__Provided material__:
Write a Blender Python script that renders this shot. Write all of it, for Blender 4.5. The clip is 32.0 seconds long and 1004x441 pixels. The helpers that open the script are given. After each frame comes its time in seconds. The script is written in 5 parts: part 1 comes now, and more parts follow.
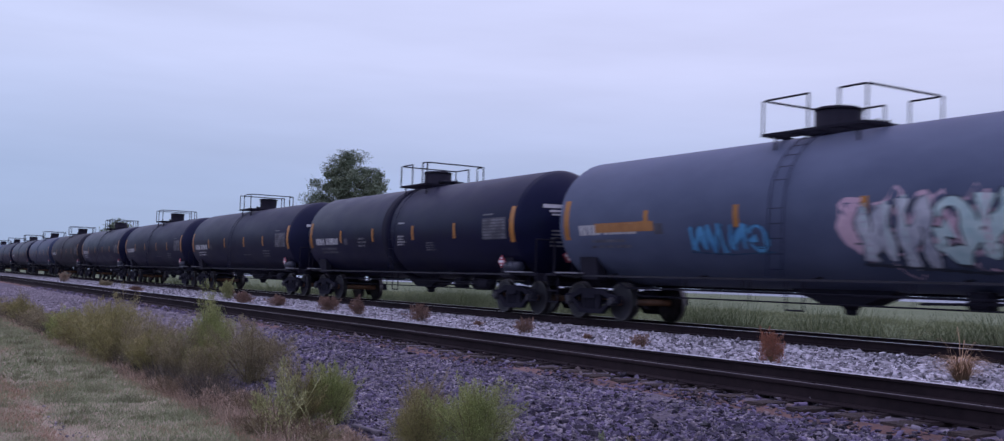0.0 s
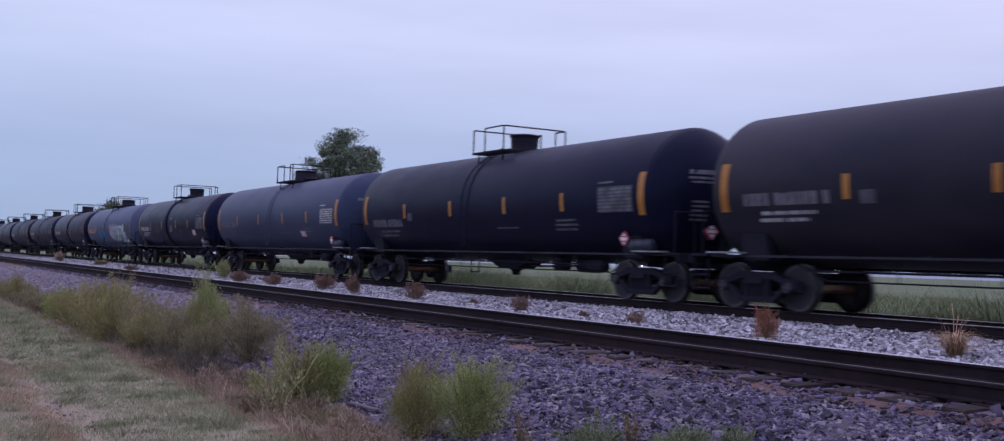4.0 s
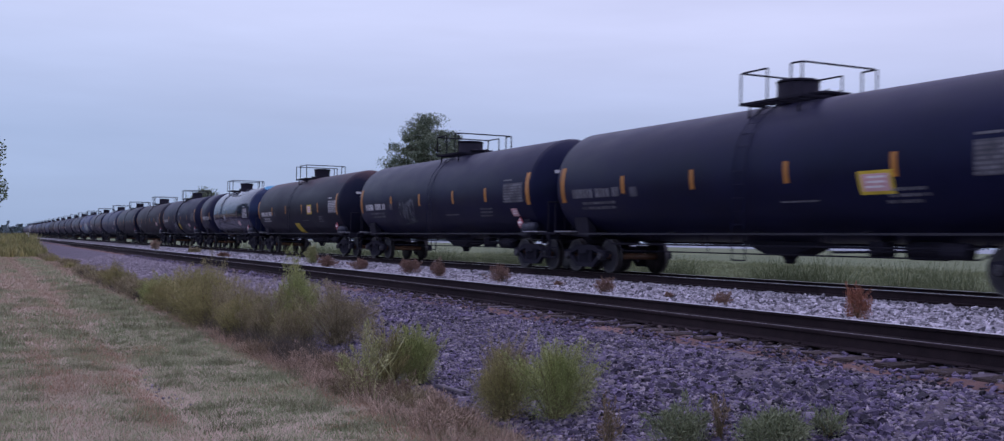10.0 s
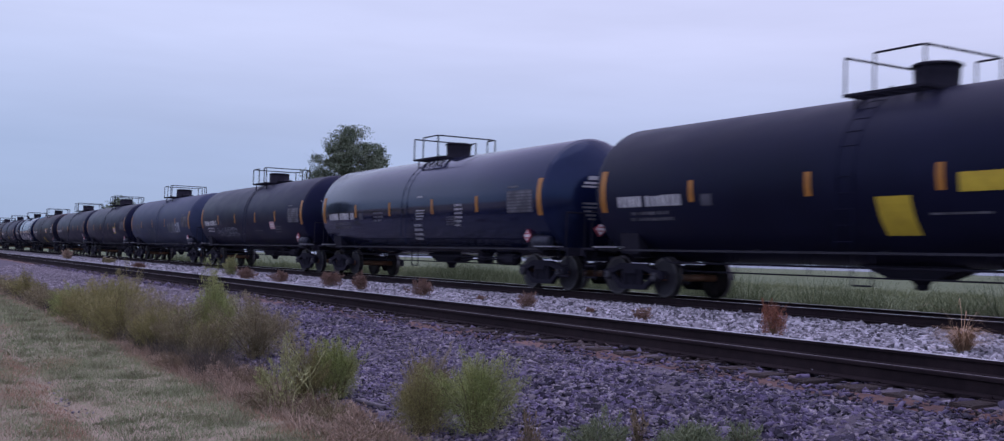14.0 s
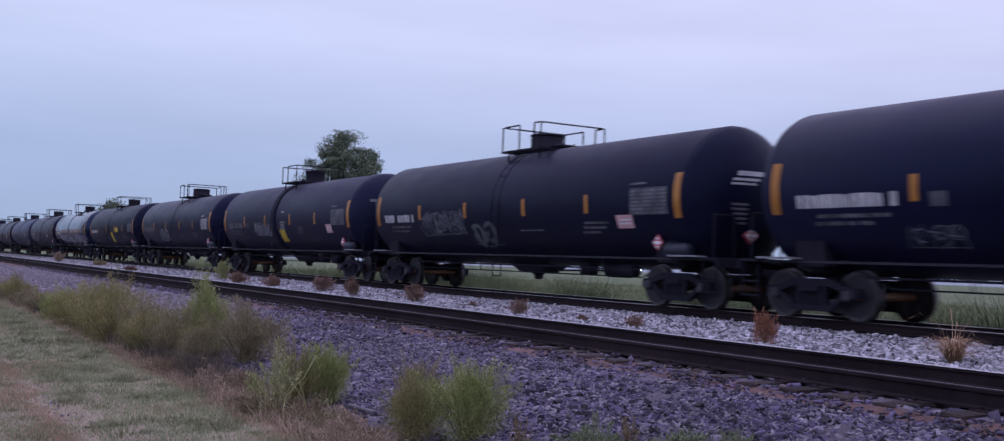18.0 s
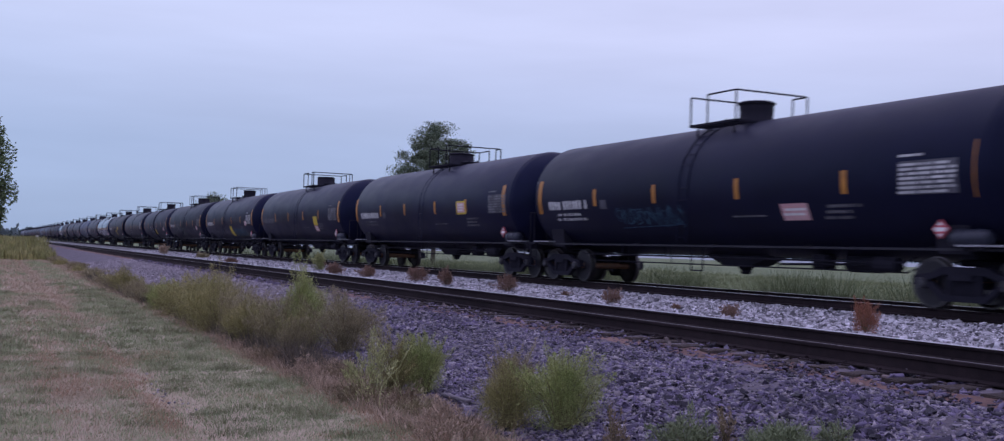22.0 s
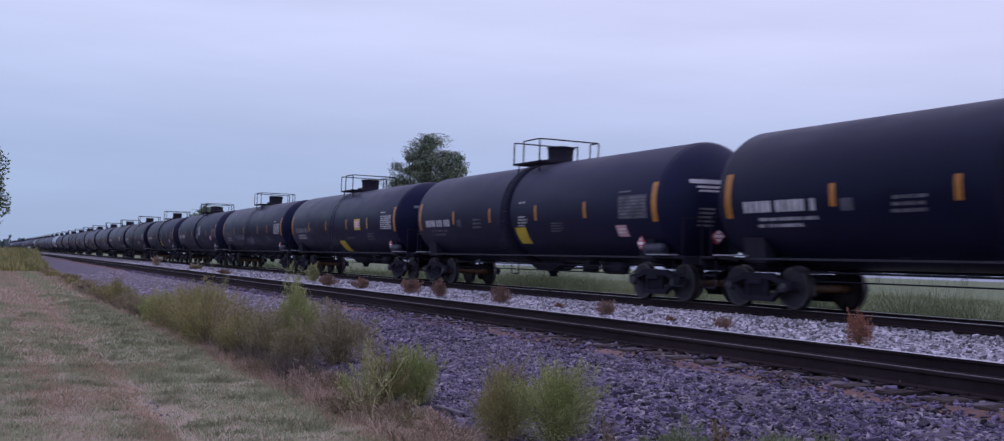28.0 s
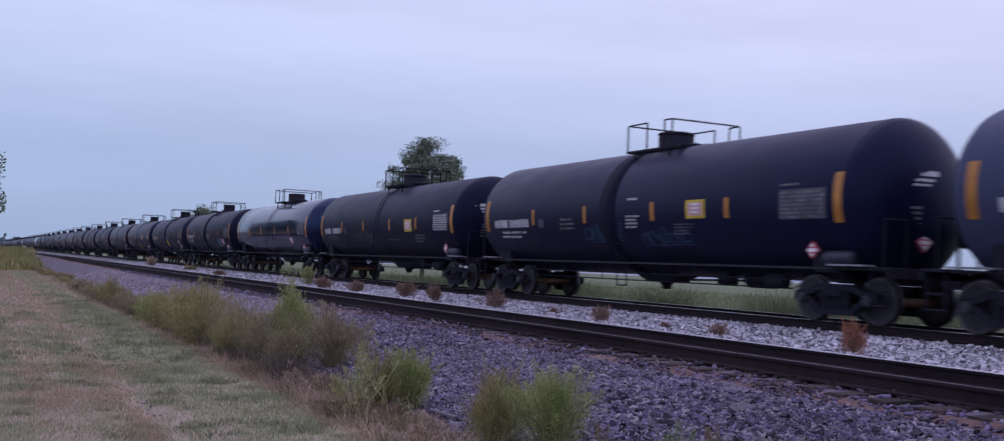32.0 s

__Aim of the task__: Print the listing above in full, exactly as written. Omit any pictures.

__Response to the exercise__:
Write a Blender Python script that renders this shot. Write all of it, for Blender 4.5. The clip is 32.0 seconds long and 1004x441 pixels. The helpers that open the script are given. After each frame comes its time in seconds. The script is written in 5 parts: part 1 comes now, and more parts follow.
0.0 s
4.0 s
10.0 s
14.0 s
18.0 s
22.0 s
28.0 s
32.0 s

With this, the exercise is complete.